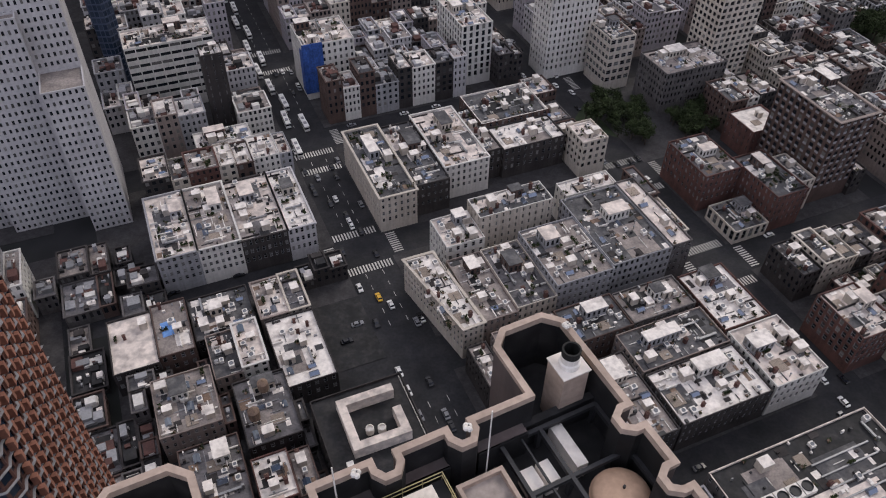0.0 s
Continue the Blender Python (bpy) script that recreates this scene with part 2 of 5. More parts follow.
wv.inputs["Scale"].default_value, wv.inputs["Detail"].default_value = 0.06, 5
wg = nt.nodes.new("ShaderNodeNewGeometry")
nt.links.new(wg.outputs["Position"], wv.inputs[0])
wb = nt.nodes.new("ShaderNodeBump")
wb.inputs["Strength"].default_value, wb.inputs["Distance"].default_value = 0.25, 1.0
nt.links.new(wv.outputs[0], wb.inputs["Height"])
nt.links.new(wb.outputs[0], nt.nodes["Principled BSDF"].inputs["Normal"])
M["water"] = m_water


# ---- mesh helpers ----
class Geo:
    """Vertices and faces of one part, with a material slot for each face."""

    def __init__(self):
        self.v, self.f, self.m = [], [], []

    def face(self, pts, slot=0):
        k = len(self.v)
        self.v.extend(tuple(p) for p in pts)
        self.f.append(tuple(range(k, k + len(pts))))
        self.m.append(slot)

    def solid(self, pts, faces, slot=0):
        k = len(self.v)
        self.v.extend(tuple(p) for p in pts)
        self.f.extend(tuple(k + i for i in q) for q in faces)
        self.m.extend([slot] * len(faces))

    def box(self, x0, y0, z0, x1, y1, z1, slot=0):
        self.solid([(x0, y0, z0), (x1, y0, z0), (x1, y1, z0), (x0, y1, z0), (x0, y0, z1), (x1, y0, z1), (x1, y1, z1), (x0, y1, z1)],
                   [(0, 3, 2, 1), (4, 5, 6, 7), (0, 1, 5, 4), (1, 2, 6, 5), (2, 3, 7, 6), (3, 0, 4, 7)], slot)

    def prism(self, plan, z0, z1, slot=0, top=None):
        n = len(plan)
        top = top or plan
        self.solid([(x, y, z0) for x, y in plan] + [(x, y, z1) for x, y in top],
                   [tuple(range(n - 1, -1, -1)), tuple(range(n, 2 * n))] + [(i, (i + 1) % n, n + (i + 1) % n, n + i) for i in range(n)], slot)

    def rod(self, a, b, r, n=6, slot=0, r2=None):
        a, b = Vector(a), Vector(b)
        r2 = r if r2 is None else r2
        q = (b - a).to_track_quat("Z", "Y")
        ring = [Vector((math.cos(k * math.tau / n), math.sin(k * math.tau / n), 0)) for k in range(n)]
        self.solid([a + q @ (p * r) for p in ring] + [b + q @ (p * r2) for p in ring],
                   [tuple(range(n - 1, -1, -1)), tuple(range(n, 2 * n))] + [(i, (i + 1) % n, n + (i + 1) % n, n + i) for i in range(n)], slot)

    def lathe(self, profile, n=24, slot=0, at=(0, 0, 0)):
        k = len(self.v)
        for r, z in profile:
            self.v.extend((at[0] + r * math.cos(i * math.tau / n), at[1] + r * math.sin(i * math.tau / n), at[2] + z) for i in range(n))
        for j in range(len(profile) - 1):
            for i in range(n):
                a, b = k + j * n + i, k + j * n + (i + 1) % n
                self.f.append((a, b, b + n, a + n))
                self.m.append(slot)

    def mesh(self, name, mats):
        me = bpy.data.meshes.new(name)
        me.from_pydata(self.v, [], self.f)
        for m in mats:
            me.materials.append(m)
        if len(mats) > 1:
            me.polygons.foreach_set("material_index", self.m)
        me.update()
        return me


def mats(names):
    return [M[n] for n in ([names] if isinstance(names, str) else names)]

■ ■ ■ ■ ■

# [GIVEN REQUEST]
How many of the lines above hold the word "with"? Give only that number.

# [OUTPUT FOR THIS TASK]
2